I wanted to find all of the emails in my customer database that were duplicates. This could be because several people at the same business share an address or because someone is in the database twice with slightly different spellings of their name e.g.

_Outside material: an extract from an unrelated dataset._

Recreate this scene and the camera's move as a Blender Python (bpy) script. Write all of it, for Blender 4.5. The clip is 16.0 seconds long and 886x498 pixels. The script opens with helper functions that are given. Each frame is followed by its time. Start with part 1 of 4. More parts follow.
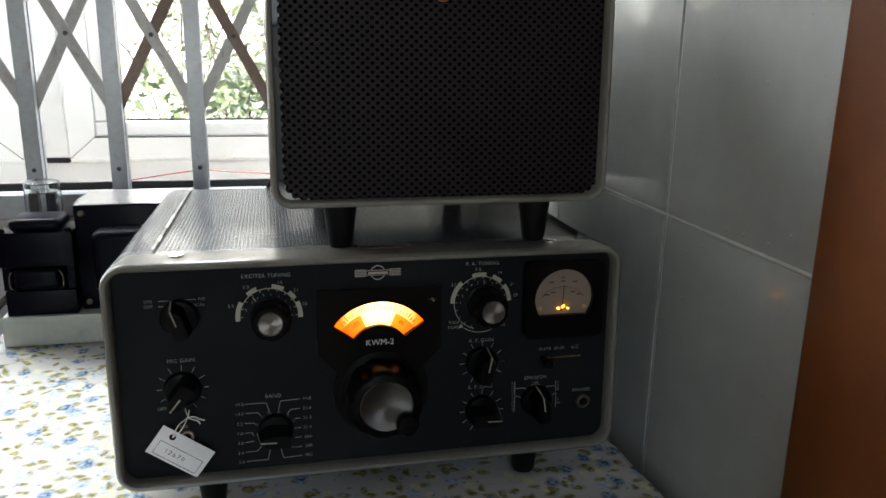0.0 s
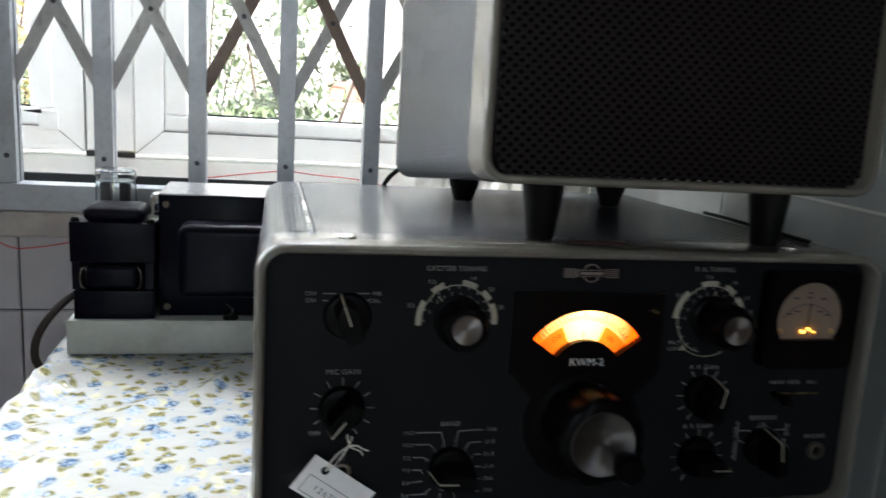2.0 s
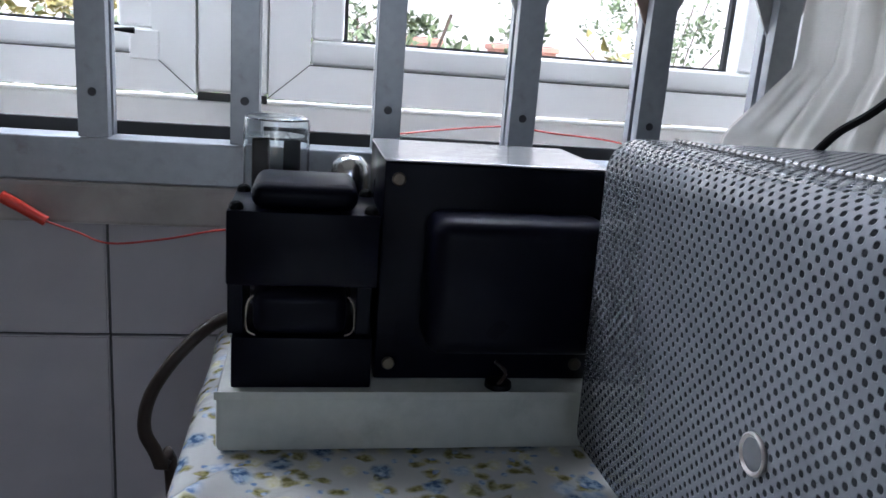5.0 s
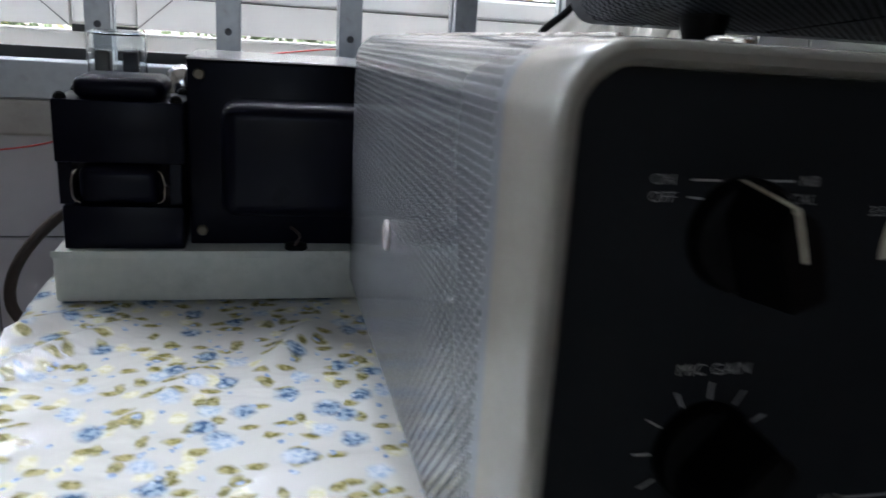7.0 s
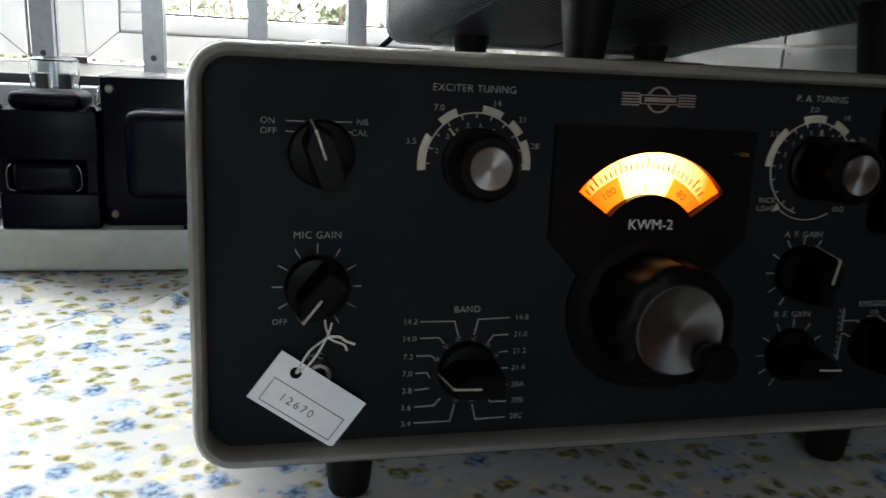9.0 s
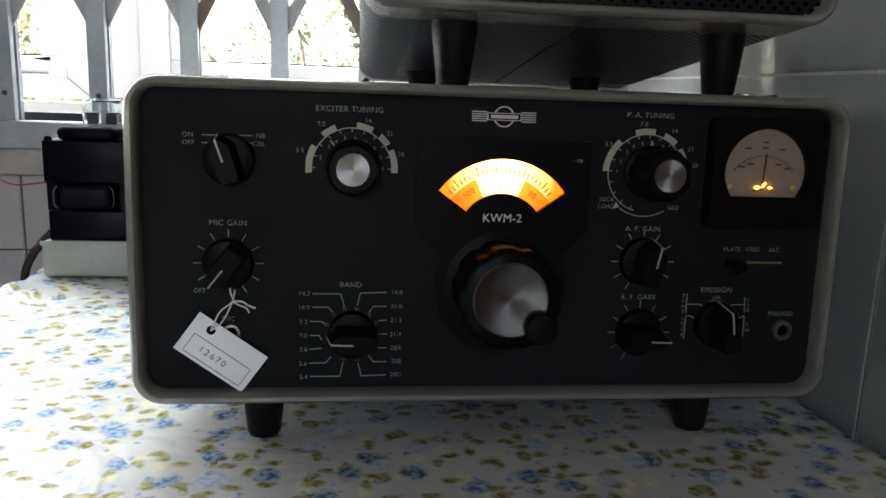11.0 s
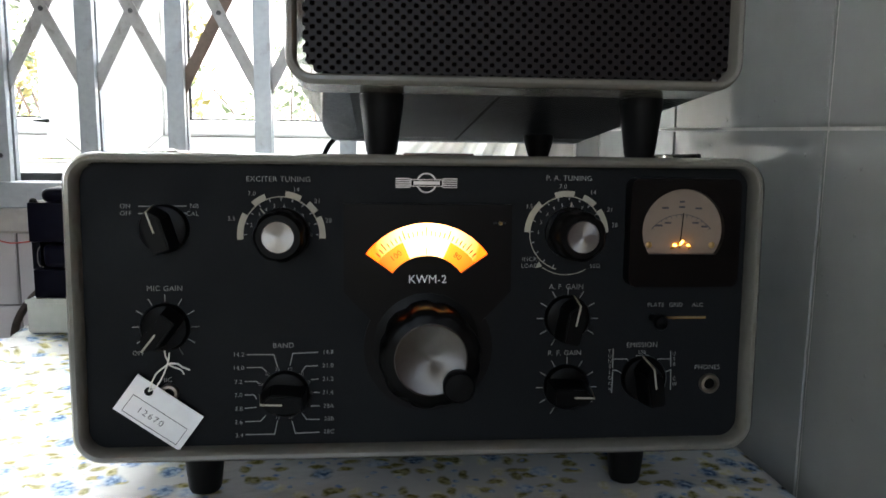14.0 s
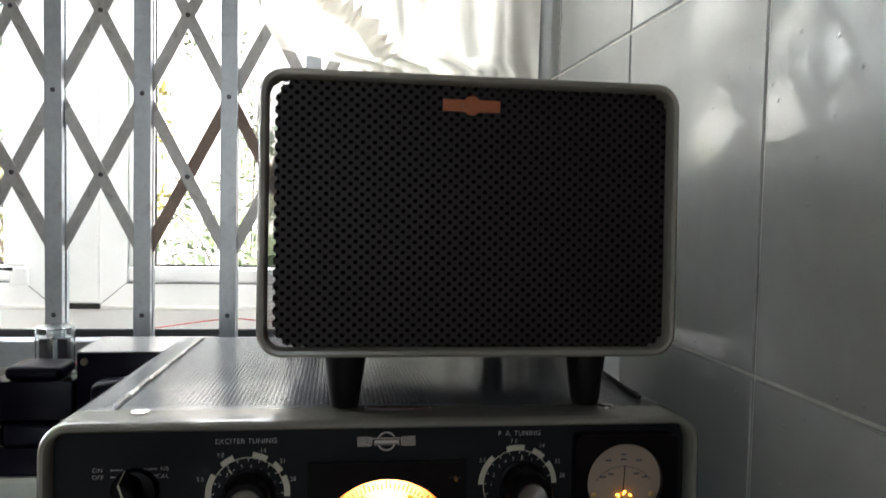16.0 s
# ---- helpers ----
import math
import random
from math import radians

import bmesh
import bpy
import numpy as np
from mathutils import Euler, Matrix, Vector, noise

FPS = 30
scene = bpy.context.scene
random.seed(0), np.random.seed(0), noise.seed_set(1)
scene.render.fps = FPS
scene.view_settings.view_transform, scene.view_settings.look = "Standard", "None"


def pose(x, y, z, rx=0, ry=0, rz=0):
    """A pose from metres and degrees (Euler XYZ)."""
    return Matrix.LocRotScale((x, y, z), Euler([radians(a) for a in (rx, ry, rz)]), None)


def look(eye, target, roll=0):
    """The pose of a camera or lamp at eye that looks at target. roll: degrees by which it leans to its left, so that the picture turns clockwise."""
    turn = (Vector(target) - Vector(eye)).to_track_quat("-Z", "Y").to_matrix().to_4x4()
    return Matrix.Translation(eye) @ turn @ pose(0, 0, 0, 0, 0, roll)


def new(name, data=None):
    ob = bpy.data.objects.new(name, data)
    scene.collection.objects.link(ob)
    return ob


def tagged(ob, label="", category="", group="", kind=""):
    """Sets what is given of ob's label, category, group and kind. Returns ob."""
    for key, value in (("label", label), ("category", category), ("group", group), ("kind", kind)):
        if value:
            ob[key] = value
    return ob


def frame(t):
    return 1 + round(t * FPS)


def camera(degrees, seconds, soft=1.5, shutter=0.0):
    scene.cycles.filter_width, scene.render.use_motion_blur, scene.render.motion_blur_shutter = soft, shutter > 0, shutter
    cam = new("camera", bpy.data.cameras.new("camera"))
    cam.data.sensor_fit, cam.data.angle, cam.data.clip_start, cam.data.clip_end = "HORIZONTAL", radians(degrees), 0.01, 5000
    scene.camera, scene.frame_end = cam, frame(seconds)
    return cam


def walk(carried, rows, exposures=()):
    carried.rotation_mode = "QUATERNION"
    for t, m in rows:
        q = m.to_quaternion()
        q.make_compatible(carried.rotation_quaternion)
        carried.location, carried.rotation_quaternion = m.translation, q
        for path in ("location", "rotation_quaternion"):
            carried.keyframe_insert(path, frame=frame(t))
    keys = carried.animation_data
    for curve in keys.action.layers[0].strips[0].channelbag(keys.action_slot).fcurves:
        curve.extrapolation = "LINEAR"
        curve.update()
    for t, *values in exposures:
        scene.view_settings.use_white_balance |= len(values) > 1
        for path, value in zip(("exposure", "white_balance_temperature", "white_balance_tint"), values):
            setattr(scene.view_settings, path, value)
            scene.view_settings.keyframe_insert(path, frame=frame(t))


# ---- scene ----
cam = camera(59.5, 16.0, shutter=0.4)
PATH = [
    (0, (-0.077, -0.519, 0.327), (0.351, 1.367, -0.181), 1.0),
    (0.5, (-0.09, -0.508, 0.309), (0.386, 1.377, -0.158), 0.7),
    (1, (-0.111, -0.489, 0.298), (0.347, 1.398, -0.18), 1.2),
    (1.5, (-0.137, -0.446, 0.285), (0.29, 1.457, -0.156), 2.6),
    (2, (-0.179, -0.392, 0.266), (0.247, 1.521, -0.135), 3.8),
    (2.5, (-0.233, -0.329, 0.259), (0.082, 1.609, -0.121), 3.6),
    (3, (-0.274, -0.25, 0.256), (-0.067, 1.695, -0.159), 2.6),
    (3.5, (-0.289, -0.156, 0.255), (-0.143, 1.773, -0.252), 3.5),
    (3.7, (-0.298, -0.113, 0.251), (-0.112, 1.81, -0.265), 4.1),
    (5.8, (-0.326, -0.013, 0.189), (0.043, 1.893, -0.291), 4.1),
    (6, (-0.314, -0.03, 0.187), (0.052, 1.875, -0.301), 4.1),
    (6.5, (-0.286, -0.095, 0.183), (0.114, 1.799, -0.319), 4.0),
    (7, (-0.24, -0.141, 0.187), (0.211, 1.723, -0.383), 4.0),
    (7.5, (-0.209, -0.18, 0.186), (0.256, 1.681, -0.381), 4.1),
    (8, (-0.189, -0.21, 0.189), (0.306, 1.642, -0.381), 3.8),
    (8.5, (-0.176, -0.248, 0.186), (0.283, 1.624, -0.346), 3.5),
    (9, (-0.161, -0.29, 0.186), (0.286, 1.596, -0.308), 3.1),
    (11.3, (-0.065, -0.391, 0.183), (0.136, 1.563, -0.195), 1.4),
    (11.5, (-0.055, -0.393, 0.183), (0.132, 1.565, -0.179), 0.9),
    (12, (-0.04, -0.399, 0.182), (0.139, 1.563, -0.161), 0.5),
    (12.5, (-0.034, -0.402, 0.184), (0.133, 1.561, -0.157), 0.8),
    (13, (-0.031, -0.404, 0.184), (0.139, 1.562, -0.141), 0.8),
    (13.5, (-0.03, -0.404, 0.186), (0.137, 1.563, -0.132), 0.9),
    (14, (-0.032, -0.406, 0.198), (0.14, 1.565, -0.1), 0.8),
    (14.5, (-0.034, -0.412, 0.211), (0.146, 1.56, -0.073), 1.2),
    (15, (-0.035, -0.416, 0.24), (0.159, 1.553, -0.053), 1.1),
    (15.5, (-0.036, -0.418, 0.278), (0.206, 1.558, 0.081), 1.6),
    (16, (-0.035, -0.427, 0.303), (0.237, 1.552, 0.197), 1.3),
]
walk(cam, [(t, look(eye, target, roll)) for t, eye, target, roll in PATH],
     exposures=[(0.0, 1.8, 6600, 10), (2.0, 1.6, 6350, 10), (2.5, 1.5, 6150, 11), (3.5, 0.95, 5600, 13), (6.0, 1.0, 5900, 17), (7.0, 1.1, 6100, 14), (8.0, 1.85, 6600, 12), (9.0, 1.8, 6450, 10), (11.3, 2.0, 6450, 10), (12.5, 2.3, 6450, 10), (14.5, 2.35, 6450, 10), (15.5, 2.1, 6500, 10), (16.0, 1.75, 6600, 10)])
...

Kathy and Kathleen, or with and without a middle initial, etc.
Before I started I set all of the email addresses that were empty strings to NULL, since joins don’t match on NULL but do on empty strings.
Then on the first try I used this:
SELECT t1.name, t1.email, t2.name, t2.email
FROM customers AS t1
INNER JOIN customers AS t2
ON t1.email = t2.email
WHERE t1.name <> t2.name
Or in WHERE notation.
SELECT t1.name, t1.email, t2.name, t2.email
FROM customers AS t1, customers AS t2
WHERE t1.email = t2.email
AND t1.name <> t2.name
I got 384 records, but I got a lot of duplicates where t1.name and t2.name are reversed. i.e.
Helen Jaffa hjaffa@ino.net Helen A Jaffa hjaffa@ino.net
Helen A Jaffa hjaffa@ino.net Helen Jaffa hjaffa@ino.net
To eliminate duplicates I used a UNION and two OUTER JOINS
SELECT t1.email, t1.name
FROM customers AS t1
LEFT OUTER JOIN customers AS t2 ON t1.email = t2.email
WHERE t1.name <> t2.name
UNION
SELECT t2.email, t2.name
FROM customers AS t2
LEFT OUTER JOIN customers AS t1 ON t1.email = t2.email
WHERE t1.name <> t2.name
This yielded 343 records and no duplicates.